◆ Short problem
Make an exact copy of the records, dropping all pictures.

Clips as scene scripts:
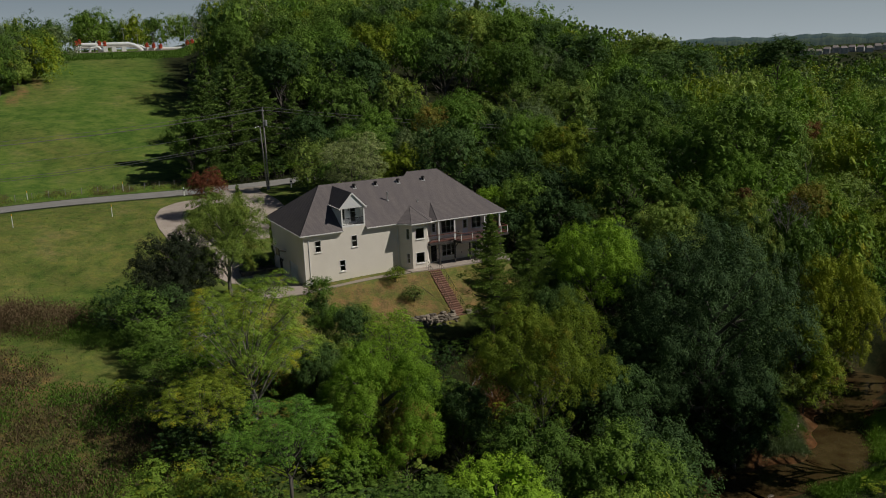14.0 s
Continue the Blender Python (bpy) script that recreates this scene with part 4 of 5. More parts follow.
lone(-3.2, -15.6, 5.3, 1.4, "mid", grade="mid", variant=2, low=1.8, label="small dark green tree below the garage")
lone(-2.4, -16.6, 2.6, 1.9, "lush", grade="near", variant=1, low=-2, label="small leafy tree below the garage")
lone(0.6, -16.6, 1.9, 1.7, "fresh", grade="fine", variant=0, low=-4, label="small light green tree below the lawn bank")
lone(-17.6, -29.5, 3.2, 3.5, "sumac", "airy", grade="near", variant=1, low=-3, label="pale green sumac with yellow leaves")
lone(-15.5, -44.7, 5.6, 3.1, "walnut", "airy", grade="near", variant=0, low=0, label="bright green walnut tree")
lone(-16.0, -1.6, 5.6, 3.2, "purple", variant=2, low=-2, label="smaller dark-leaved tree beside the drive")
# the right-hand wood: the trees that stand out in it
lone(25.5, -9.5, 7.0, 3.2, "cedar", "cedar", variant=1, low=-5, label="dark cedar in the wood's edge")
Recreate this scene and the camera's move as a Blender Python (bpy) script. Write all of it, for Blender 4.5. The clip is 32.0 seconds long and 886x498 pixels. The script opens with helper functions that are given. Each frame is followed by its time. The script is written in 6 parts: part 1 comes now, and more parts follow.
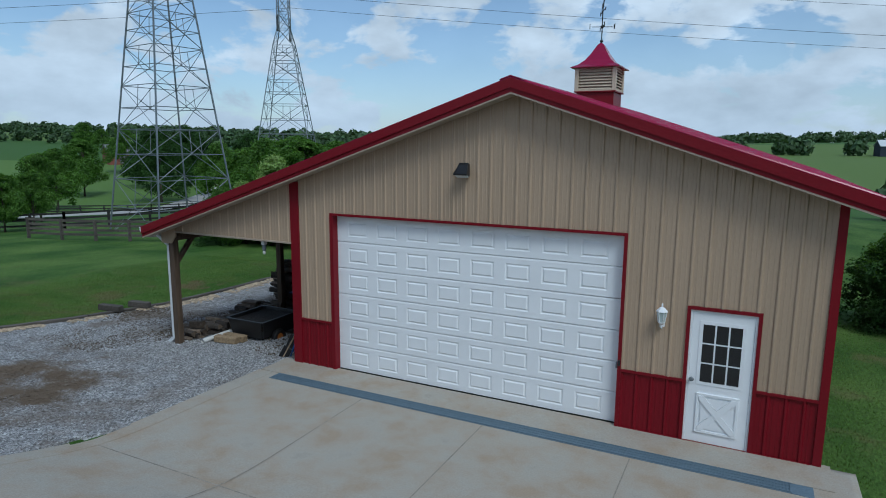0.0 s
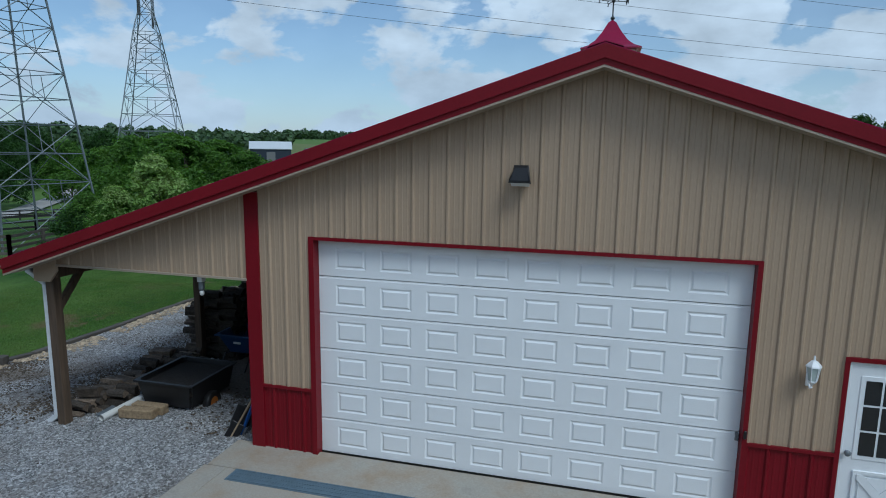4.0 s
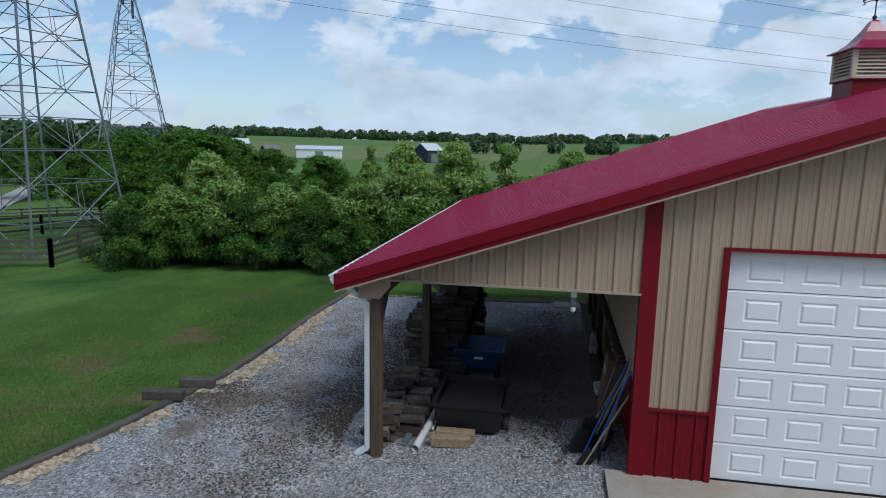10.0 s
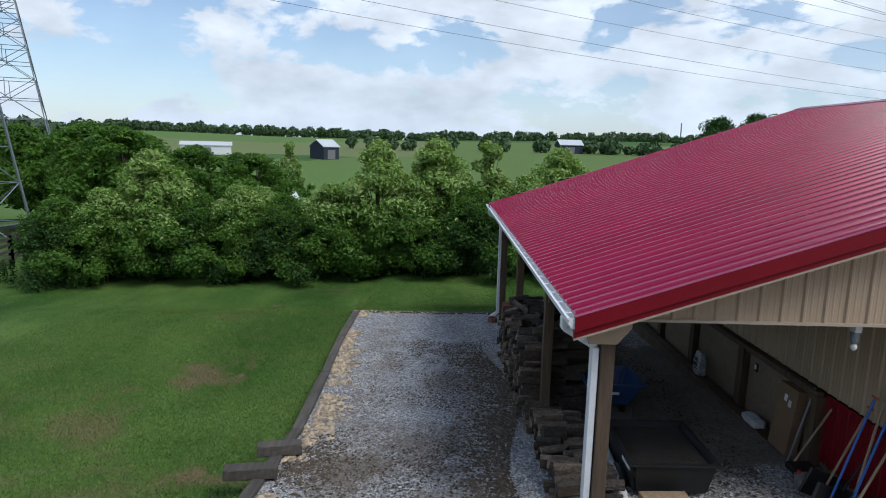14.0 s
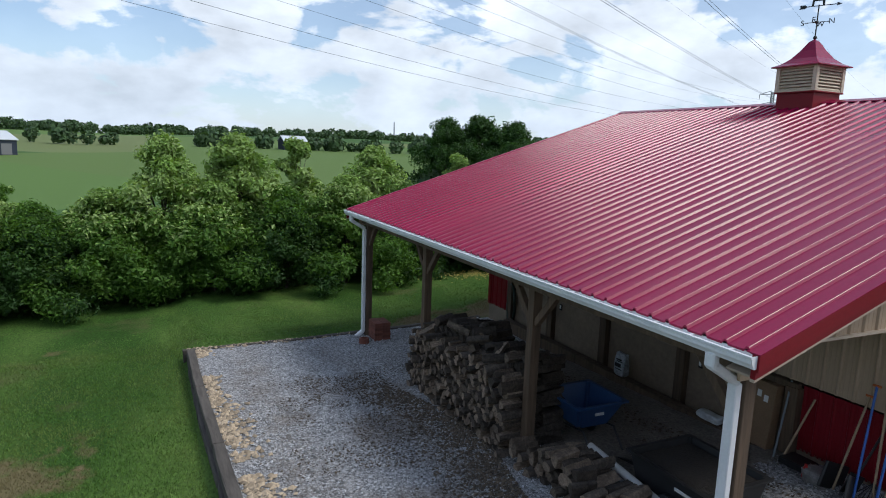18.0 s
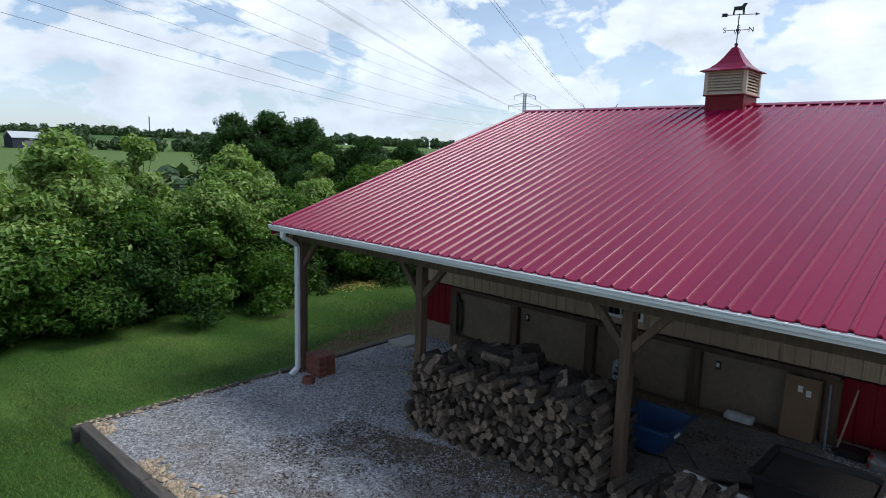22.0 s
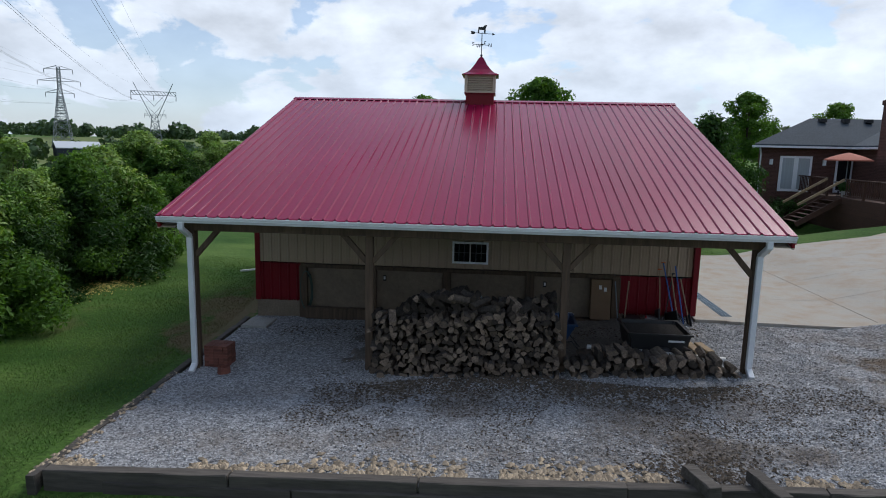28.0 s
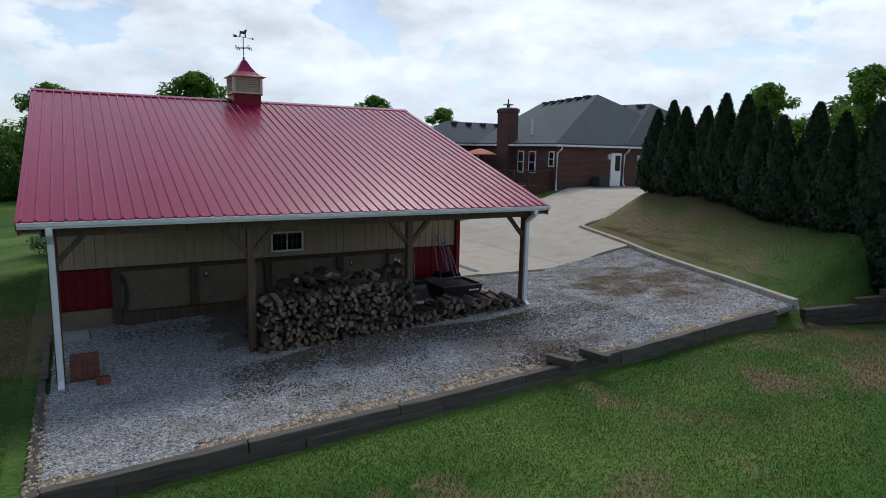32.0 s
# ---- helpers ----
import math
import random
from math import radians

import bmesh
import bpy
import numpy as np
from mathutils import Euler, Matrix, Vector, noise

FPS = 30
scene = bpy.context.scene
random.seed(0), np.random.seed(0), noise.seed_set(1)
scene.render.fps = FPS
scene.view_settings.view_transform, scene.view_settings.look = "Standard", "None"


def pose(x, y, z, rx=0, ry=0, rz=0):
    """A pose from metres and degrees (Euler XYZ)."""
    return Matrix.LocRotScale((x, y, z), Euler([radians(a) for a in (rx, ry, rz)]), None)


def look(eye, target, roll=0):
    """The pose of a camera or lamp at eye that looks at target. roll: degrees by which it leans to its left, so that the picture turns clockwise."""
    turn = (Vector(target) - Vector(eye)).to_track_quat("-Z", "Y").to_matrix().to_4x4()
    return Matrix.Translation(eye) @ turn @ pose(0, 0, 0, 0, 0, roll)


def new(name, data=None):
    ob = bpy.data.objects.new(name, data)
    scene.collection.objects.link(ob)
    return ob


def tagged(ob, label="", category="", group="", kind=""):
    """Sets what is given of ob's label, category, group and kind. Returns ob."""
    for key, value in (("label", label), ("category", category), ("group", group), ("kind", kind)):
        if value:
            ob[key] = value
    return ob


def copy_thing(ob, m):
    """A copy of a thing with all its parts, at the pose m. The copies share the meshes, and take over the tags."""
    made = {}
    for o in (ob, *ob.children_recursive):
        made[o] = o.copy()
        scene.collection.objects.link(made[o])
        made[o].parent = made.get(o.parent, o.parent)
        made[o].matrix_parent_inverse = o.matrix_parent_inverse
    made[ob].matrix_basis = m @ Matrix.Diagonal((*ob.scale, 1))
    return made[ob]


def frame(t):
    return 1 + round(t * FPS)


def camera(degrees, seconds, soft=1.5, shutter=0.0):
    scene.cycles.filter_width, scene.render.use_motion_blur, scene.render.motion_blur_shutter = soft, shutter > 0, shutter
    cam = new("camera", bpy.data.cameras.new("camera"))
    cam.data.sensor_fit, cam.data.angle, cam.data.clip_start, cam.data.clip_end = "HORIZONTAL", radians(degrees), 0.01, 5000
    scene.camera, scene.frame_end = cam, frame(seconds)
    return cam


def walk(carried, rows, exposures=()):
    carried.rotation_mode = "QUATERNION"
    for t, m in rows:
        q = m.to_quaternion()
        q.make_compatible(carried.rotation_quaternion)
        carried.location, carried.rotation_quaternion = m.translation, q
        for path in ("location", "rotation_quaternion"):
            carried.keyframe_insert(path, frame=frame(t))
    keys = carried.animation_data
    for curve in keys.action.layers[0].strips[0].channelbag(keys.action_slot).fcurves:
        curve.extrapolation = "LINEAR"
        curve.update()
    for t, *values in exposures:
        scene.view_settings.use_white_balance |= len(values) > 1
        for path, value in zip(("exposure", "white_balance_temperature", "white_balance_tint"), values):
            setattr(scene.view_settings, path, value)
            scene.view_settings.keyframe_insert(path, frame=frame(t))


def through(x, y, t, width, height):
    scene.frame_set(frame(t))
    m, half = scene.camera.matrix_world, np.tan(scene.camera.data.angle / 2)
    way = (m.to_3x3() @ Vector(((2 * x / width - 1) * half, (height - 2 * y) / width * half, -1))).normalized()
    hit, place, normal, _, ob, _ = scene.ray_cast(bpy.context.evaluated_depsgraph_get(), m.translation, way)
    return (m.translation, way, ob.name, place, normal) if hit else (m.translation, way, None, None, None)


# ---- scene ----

◆ Answer to this problem
14.0 s
Continue the Blender Python (bpy) script that recreates this scene with part 4 of 5. More parts follow.
lone(-3.2, -15.6, 5.3, 1.4, "mid", grade="mid", variant=2, low=1.8, label="small dark green tree below the garage")
lone(-2.4, -16.6, 2.6, 1.9, "lush", grade="near", variant=1, low=-2, label="small leafy tree below the garage")
lone(0.6, -16.6, 1.9, 1.7, "fresh", grade="fine", variant=0, low=-4, label="small light green tree below the lawn bank")
lone(-17.6, -29.5, 3.2, 3.5, "sumac", "airy", grade="near", variant=1, low=-3, label="pale green sumac with yellow leaves")
lone(-15.5, -44.7, 5.6, 3.1, "walnut", "airy", grade="near", variant=0, low=0, label="bright green walnut tree")
lone(-16.0, -1.6, 5.6, 3.2, "purple", variant=2, low=-2, label="smaller dark-leaved tree beside the drive")
# the right-hand wood: the trees that stand out in it
lone(25.5, -9.5, 7.0, 3.2, "cedar", "cedar", variant=1, low=-5, label="dark cedar in the wood's edge")
Recreate this scene and the camera's move as a Blender Python (bpy) script. Write all of it, for Blender 4.5. The clip is 32.0 seconds long and 886x498 pixels. The script opens with helper functions that are given. Each frame is followed by its time. The script is written in 6 parts: part 1 comes now, and more parts follow.
0.0 s
4.0 s
10.0 s
14.0 s
18.0 s
22.0 s
28.0 s
32.0 s
# ---- helpers ----
import math
import random
from math import radians

import bmesh
import bpy
import numpy as np
from mathutils import Euler, Matrix, Vector, noise

FPS = 30
scene = bpy.context.scene
random.seed(0), np.random.seed(0), noise.seed_set(1)
scene.render.fps = FPS
scene.view_settings.view_transform, scene.view_settings.look = "Standard", "None"


def pose(x, y, z, rx=0, ry=0, rz=0):
    """A pose from metres and degrees (Euler XYZ)."""
    return Matrix.LocRotScale((x, y, z), Euler([radians(a) for a in (rx, ry, rz)]), None)


def look(eye, target, roll=0):
    """The pose of a camera or lamp at eye that looks at target. roll: degrees by which it leans to its left, so that the picture turns clockwise."""
    turn = (Vector(target) - Vector(eye)).to_track_quat("-Z", "Y").to_matrix().to_4x4()
    return Matrix.Translation(eye) @ turn @ pose(0, 0, 0, 0, 0, roll)


def new(name, data=None):
    ob = bpy.data.objects.new(name, data)
    scene.collection.objects.link(ob)
    return ob


def tagged(ob, label="", category="", group="", kind=""):
    """Sets what is given of ob's label, category, group and kind. Returns ob."""
    for key, value in (("label", label), ("category", category), ("group", group), ("kind", kind)):
        if value:
            ob[key] = value
    return ob


def copy_thing(ob, m):
    """A copy of a thing with all its parts, at the pose m. The copies share the meshes, and take over the tags."""
    made = {}
    for o in (ob, *ob.children_recursive):
        made[o] = o.copy()
        scene.collection.objects.link(made[o])
        made[o].parent = made.get(o.parent, o.parent)
        made[o].matrix_parent_inverse = o.matrix_parent_inverse
    made[ob].matrix_basis = m @ Matrix.Diagonal((*ob.scale, 1))
    return made[ob]


def frame(t):
    return 1 + round(t * FPS)


def camera(degrees, seconds, soft=1.5, shutter=0.0):
    scene.cycles.filter_width, scene.render.use_motion_blur, scene.render.motion_blur_shutter = soft, shutter > 0, shutter
    cam = new("camera", bpy.data.cameras.new("camera"))
    cam.data.sensor_fit, cam.data.angle, cam.data.clip_start, cam.data.clip_end = "HORIZONTAL", radians(degrees), 0.01, 5000
    scene.camera, scene.frame_end = cam, frame(seconds)
    return cam


def walk(carried, rows, exposures=()):
    carried.rotation_mode = "QUATERNION"
    for t, m in rows:
        q = m.to_quaternion()
        q.make_compatible(carried.rotation_quaternion)
        carried.location, carried.rotation_quaternion = m.translation, q
        for path in ("location", "rotation_quaternion"):
            carried.keyframe_insert(path, frame=frame(t))
    keys = carried.animation_data
    for curve in keys.action.layers[0].strips[0].channelbag(keys.action_slot).fcurves:
        curve.extrapolation = "LINEAR"
        curve.update()
    for t, *values in exposures:
        scene.view_settings.use_white_balance |= len(values) > 1
        for path, value in zip(("exposure", "white_balance_temperature", "white_balance_tint"), values):
            setattr(scene.view_settings, path, value)
            scene.view_settings.keyframe_insert(path, frame=frame(t))


def through(x, y, t, width, height):
    scene.frame_set(frame(t))
    m, half = scene.camera.matrix_world, np.tan(scene.camera.data.angle / 2)
    way = (m.to_3x3() @ Vector(((2 * x / width - 1) * half, (height - 2 * y) / width * half, -1))).normalized()
    hit, place, normal, _, ob, _ = scene.ray_cast(bpy.context.evaluated_depsgraph_get(), m.translation, way)
    return (m.translation, way, ob.name, place, normal) if hit else (m.translation, way, None, None, None)


# ---- scene ----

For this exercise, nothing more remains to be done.